Make an exact transcription of the material, leaving out all images.

Supplied information
┄┄┄┄┄┄

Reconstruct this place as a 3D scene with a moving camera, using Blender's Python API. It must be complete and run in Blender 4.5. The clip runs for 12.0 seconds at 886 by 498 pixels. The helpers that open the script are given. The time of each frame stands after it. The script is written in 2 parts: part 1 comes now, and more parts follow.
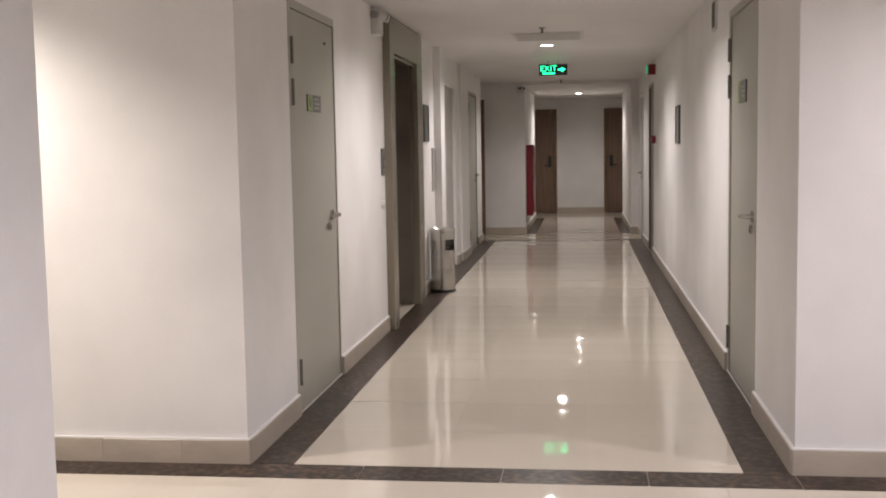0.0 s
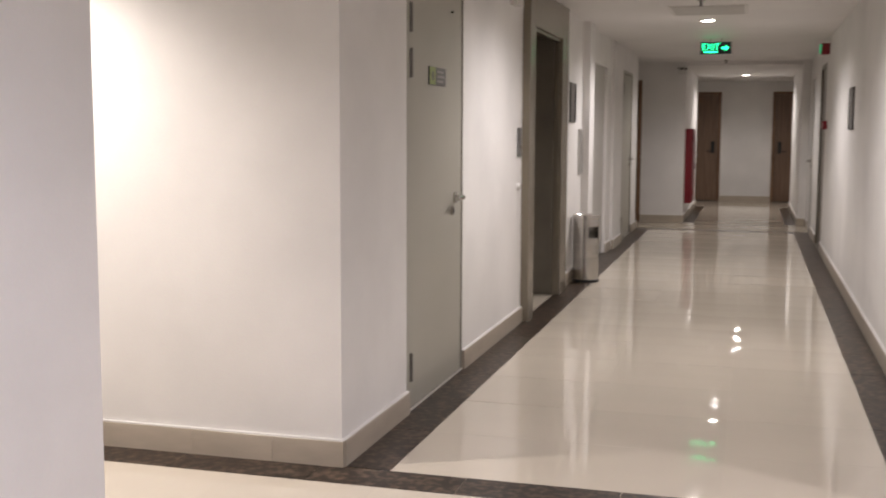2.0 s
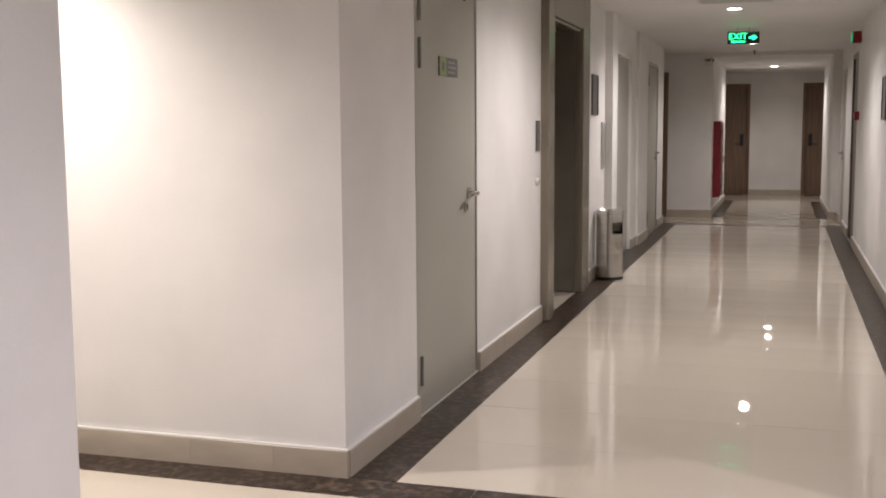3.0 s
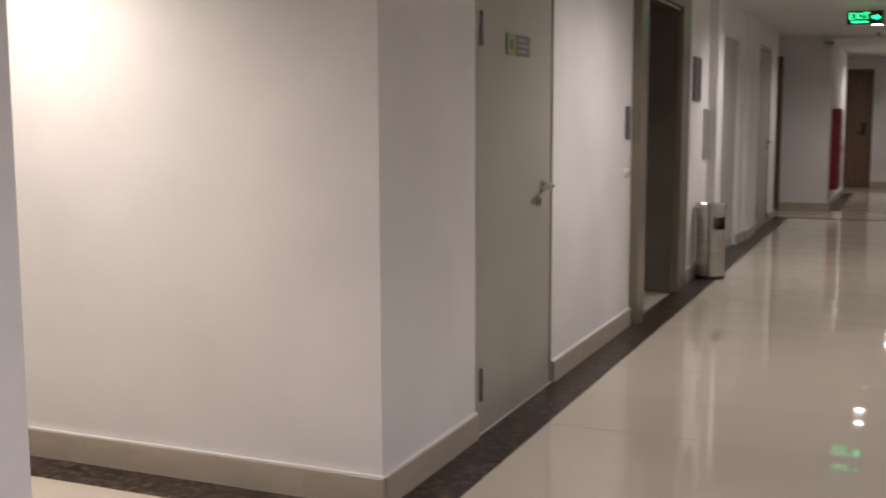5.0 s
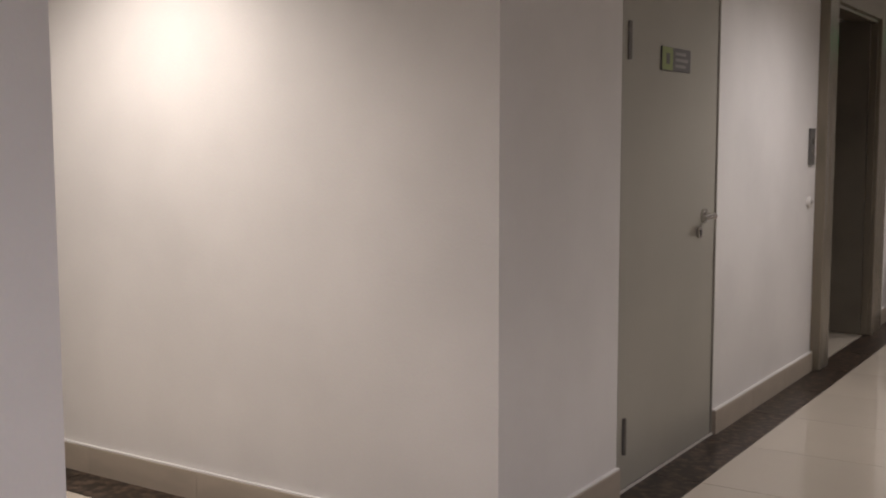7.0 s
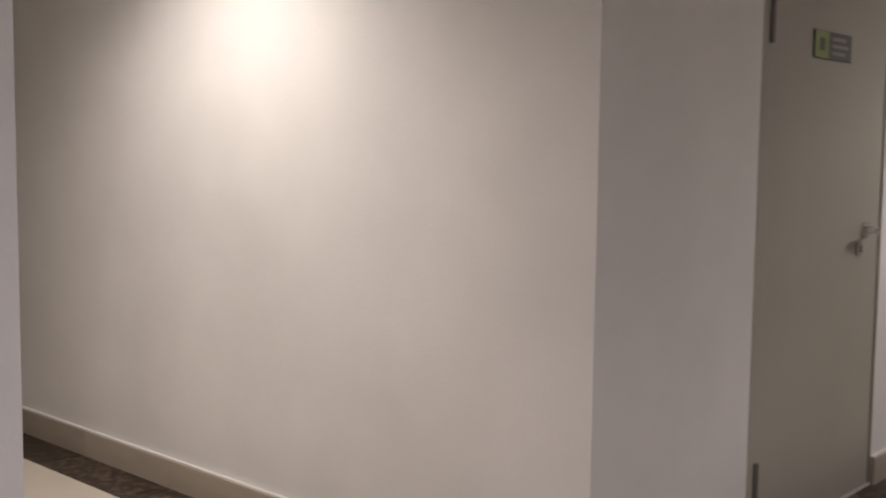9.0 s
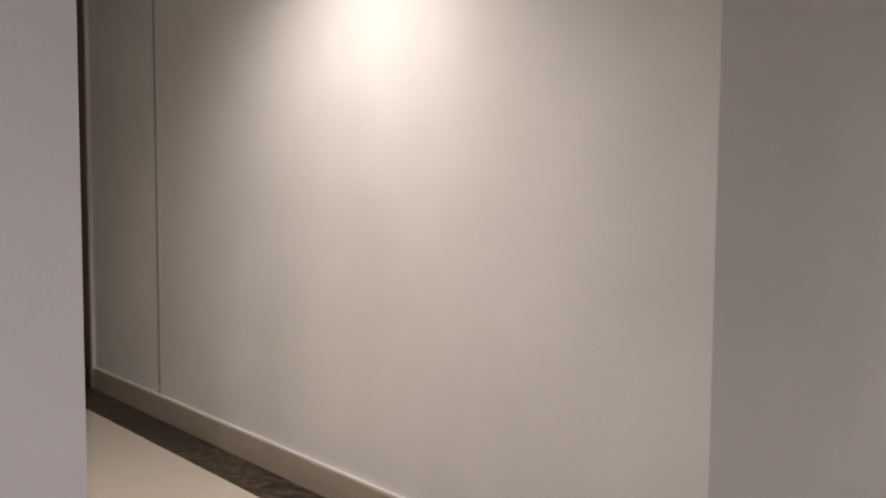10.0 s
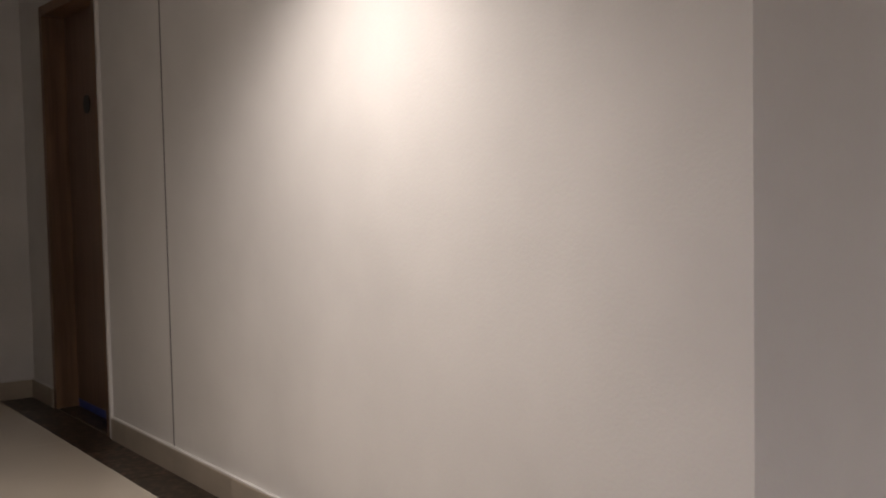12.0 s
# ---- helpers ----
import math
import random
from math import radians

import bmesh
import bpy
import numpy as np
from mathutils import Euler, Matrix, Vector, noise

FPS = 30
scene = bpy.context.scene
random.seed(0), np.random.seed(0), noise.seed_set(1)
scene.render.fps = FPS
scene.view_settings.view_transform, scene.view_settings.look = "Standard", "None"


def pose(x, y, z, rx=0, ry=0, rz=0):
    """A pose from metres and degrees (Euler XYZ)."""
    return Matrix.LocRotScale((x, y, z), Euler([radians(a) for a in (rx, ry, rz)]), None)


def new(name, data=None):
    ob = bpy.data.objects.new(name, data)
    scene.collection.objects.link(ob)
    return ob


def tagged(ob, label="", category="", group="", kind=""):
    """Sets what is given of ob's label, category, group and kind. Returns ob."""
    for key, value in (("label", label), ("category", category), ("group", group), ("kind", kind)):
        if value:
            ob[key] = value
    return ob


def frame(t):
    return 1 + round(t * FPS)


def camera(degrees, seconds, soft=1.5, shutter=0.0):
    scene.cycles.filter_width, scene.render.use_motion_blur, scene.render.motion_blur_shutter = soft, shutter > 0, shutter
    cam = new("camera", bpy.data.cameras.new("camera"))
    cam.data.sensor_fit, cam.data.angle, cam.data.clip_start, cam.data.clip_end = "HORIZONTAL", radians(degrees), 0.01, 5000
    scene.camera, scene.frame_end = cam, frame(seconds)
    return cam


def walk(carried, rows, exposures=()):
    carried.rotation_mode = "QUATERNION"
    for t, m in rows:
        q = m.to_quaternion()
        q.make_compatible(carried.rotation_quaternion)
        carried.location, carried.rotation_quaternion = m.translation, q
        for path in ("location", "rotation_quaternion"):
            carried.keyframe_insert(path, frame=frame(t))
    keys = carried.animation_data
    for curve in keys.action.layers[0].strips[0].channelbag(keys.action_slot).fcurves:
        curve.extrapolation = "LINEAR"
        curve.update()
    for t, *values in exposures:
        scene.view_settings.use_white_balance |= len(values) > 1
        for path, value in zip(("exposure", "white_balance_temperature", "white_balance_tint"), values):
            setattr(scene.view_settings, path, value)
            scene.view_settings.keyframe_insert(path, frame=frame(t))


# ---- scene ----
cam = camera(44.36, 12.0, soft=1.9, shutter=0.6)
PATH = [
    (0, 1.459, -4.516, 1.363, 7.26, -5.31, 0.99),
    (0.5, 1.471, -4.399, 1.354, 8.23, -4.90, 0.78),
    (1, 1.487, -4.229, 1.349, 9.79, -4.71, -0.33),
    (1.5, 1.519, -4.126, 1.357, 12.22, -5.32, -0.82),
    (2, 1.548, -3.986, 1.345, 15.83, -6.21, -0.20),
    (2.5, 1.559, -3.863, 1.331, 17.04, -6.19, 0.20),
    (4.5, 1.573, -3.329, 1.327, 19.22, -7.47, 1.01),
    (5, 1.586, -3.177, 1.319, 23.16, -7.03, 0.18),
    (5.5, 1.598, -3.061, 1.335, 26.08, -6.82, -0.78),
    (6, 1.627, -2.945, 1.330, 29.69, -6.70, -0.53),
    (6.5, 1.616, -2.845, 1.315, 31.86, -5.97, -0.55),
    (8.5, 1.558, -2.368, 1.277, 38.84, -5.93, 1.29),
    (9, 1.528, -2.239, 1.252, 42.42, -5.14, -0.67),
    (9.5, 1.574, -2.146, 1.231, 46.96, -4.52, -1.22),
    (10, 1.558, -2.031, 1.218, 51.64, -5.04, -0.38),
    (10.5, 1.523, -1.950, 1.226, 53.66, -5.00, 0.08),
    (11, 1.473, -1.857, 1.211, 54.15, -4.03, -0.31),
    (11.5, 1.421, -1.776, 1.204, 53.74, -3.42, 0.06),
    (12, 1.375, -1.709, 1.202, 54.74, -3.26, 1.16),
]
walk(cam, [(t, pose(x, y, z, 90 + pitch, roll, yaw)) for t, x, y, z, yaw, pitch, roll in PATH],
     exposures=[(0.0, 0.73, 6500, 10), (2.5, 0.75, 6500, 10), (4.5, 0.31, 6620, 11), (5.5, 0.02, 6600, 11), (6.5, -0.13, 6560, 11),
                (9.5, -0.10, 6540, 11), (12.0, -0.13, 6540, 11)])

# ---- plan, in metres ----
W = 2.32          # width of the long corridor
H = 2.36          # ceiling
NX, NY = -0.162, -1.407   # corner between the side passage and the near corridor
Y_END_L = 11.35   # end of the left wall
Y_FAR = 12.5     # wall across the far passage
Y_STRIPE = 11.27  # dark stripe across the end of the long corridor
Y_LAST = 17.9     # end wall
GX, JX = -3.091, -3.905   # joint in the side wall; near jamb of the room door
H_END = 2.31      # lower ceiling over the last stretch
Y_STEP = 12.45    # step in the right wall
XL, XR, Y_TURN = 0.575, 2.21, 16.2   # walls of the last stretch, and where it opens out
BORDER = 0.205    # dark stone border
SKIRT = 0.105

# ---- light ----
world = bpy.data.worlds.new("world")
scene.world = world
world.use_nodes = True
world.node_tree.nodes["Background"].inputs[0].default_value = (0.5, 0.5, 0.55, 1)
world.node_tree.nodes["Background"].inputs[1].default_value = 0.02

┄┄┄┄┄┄

Expected answer
Reconstruct this place as a 3D scene with a moving camera, using Blender's Python API. It must be complete and run in Blender 4.5. The clip runs for 12.0 seconds at 886 by 498 pixels. The helpers that open the script are given. The time of each frame stands after it. The script is written in 2 parts: part 1 comes now, and more parts follow.
0.0 s
2.0 s
3.0 s
5.0 s
7.0 s
9.0 s
10.0 s
12.0 s
# ---- helpers ----
import math
import random
from math import radians

import bmesh
import bpy
import numpy as np
from mathutils import Euler, Matrix, Vector, noise

FPS = 30
scene = bpy.context.scene
random.seed(0), np.random.seed(0), noise.seed_set(1)
scene.render.fps = FPS
scene.view_settings.view_transform, scene.view_settings.look = "Standard", "None"


def pose(x, y, z, rx=0, ry=0, rz=0):
    """A pose from metres and degrees (Euler XYZ)."""
    return Matrix.LocRotScale((x, y, z), Euler([radians(a) for a in (rx, ry, rz)]), None)


def new(name, data=None):
    ob = bpy.data.objects.new(name, data)
    scene.collection.objects.link(ob)
    return ob


def tagged(ob, label="", category="", group="", kind=""):
    """Sets what is given of ob's label, category, group and kind. Returns ob."""
    for key, value in (("label", label), ("category", category), ("group", group), ("kind", kind)):
        if value:
            ob[key] = value
    return ob


def frame(t):
    return 1 + round(t * FPS)


def camera(degrees, seconds, soft=1.5, shutter=0.0):
    scene.cycles.filter_width, scene.render.use_motion_blur, scene.render.motion_blur_shutter = soft, shutter > 0, shutter
    cam = new("camera", bpy.data.cameras.new("camera"))
    cam.data.sensor_fit, cam.data.angle, cam.data.clip_start, cam.data.clip_end = "HORIZONTAL", radians(degrees), 0.01, 5000
    scene.camera, scene.frame_end = cam, frame(seconds)
    return cam


def walk(carried, rows, exposures=()):
    carried.rotation_mode = "QUATERNION"
    for t, m in rows:
        q = m.to_quaternion()
        q.make_compatible(carried.rotation_quaternion)
        carried.location, carried.rotation_quaternion = m.translation, q
        for path in ("location", "rotation_quaternion"):
            carried.keyframe_insert(path, frame=frame(t))
    keys = carried.animation_data
    for curve in keys.action.layers[0].strips[0].channelbag(keys.action_slot).fcurves:
        curve.extrapolation = "LINEAR"
        curve.update()
    for t, *values in exposures:
        scene.view_settings.use_white_balance |= len(values) > 1
        for path, value in zip(("exposure", "white_balance_temperature", "white_balance_tint"), values):
            setattr(scene.view_settings, path, value)
            scene.view_settings.keyframe_insert(path, frame=frame(t))


# ---- scene ----
cam = camera(44.36, 12.0, soft=1.9, shutter=0.6)
PATH = [
    (0, 1.459, -4.516, 1.363, 7.26, -5.31, 0.99),
    (0.5, 1.471, -4.399, 1.354, 8.23, -4.90, 0.78),
    (1, 1.487, -4.229, 1.349, 9.79, -4.71, -0.33),
    (1.5, 1.519, -4.126, 1.357, 12.22, -5.32, -0.82),
    (2, 1.548, -3.986, 1.345, 15.83, -6.21, -0.20),
    (2.5, 1.559, -3.863, 1.331, 17.04, -6.19, 0.20),
    (4.5, 1.573, -3.329, 1.327, 19.22, -7.47, 1.01),
    (5, 1.586, -3.177, 1.319, 23.16, -7.03, 0.18),
    (5.5, 1.598, -3.061, 1.335, 26.08, -6.82, -0.78),
    (6, 1.627, -2.945, 1.330, 29.69, -6.70, -0.53),
    (6.5, 1.616, -2.845, 1.315, 31.86, -5.97, -0.55),
    (8.5, 1.558, -2.368, 1.277, 38.84, -5.93, 1.29),
    (9, 1.528, -2.239, 1.252, 42.42, -5.14, -0.67),
    (9.5, 1.574, -2.146, 1.231, 46.96, -4.52, -1.22),
    (10, 1.558, -2.031, 1.218, 51.64, -5.04, -0.38),
    (10.5, 1.523, -1.950, 1.226, 53.66, -5.00, 0.08),
    (11, 1.473, -1.857, 1.211, 54.15, -4.03, -0.31),
    (11.5, 1.421, -1.776, 1.204, 53.74, -3.42, 0.06),
    (12, 1.375, -1.709, 1.202, 54.74, -3.26, 1.16),
]
walk(cam, [(t, pose(x, y, z, 90 + pitch, roll, yaw)) for t, x, y, z, yaw, pitch, roll in PATH],
     exposures=[(0.0, 0.73, 6500, 10), (2.5, 0.75, 6500, 10), (4.5, 0.31, 6620, 11), (5.5, 0.02, 6600, 11), (6.5, -0.13, 6560, 11),
                (9.5, -0.10, 6540, 11), (12.0, -0.13, 6540, 11)])

# ---- plan, in metres ----
W = 2.32          # width of the long corridor
H = 2.36          # ceiling
NX, NY = -0.162, -1.407   # corner between the side passage and the near corridor
Y_END_L = 11.35   # end of the left wall
Y_FAR = 12.5     # wall across the far passage
Y_STRIPE = 11.27  # dark stripe across the end of the long corridor
Y_LAST = 17.9     # end wall
GX, JX = -3.091, -3.905   # joint in the side wall; near jamb of the room door
H_END = 2.31      # lower ceiling over the last stretch
Y_STEP = 12.45    # step in the right wall
XL, XR, Y_TURN = 0.575, 2.21, 16.2   # walls of the last stretch, and where it opens out
BORDER = 0.205    # dark stone border
SKIRT = 0.105

# ---- light ----
world = bpy.data.worlds.new("world")
scene.world = world
world.use_nodes = True
world.node_tree.nodes["Background"].inputs[0].default_value = (0.5, 0.5, 0.55, 1)
world.node_tree.nodes["Background"].inputs[1].default_value = 0.02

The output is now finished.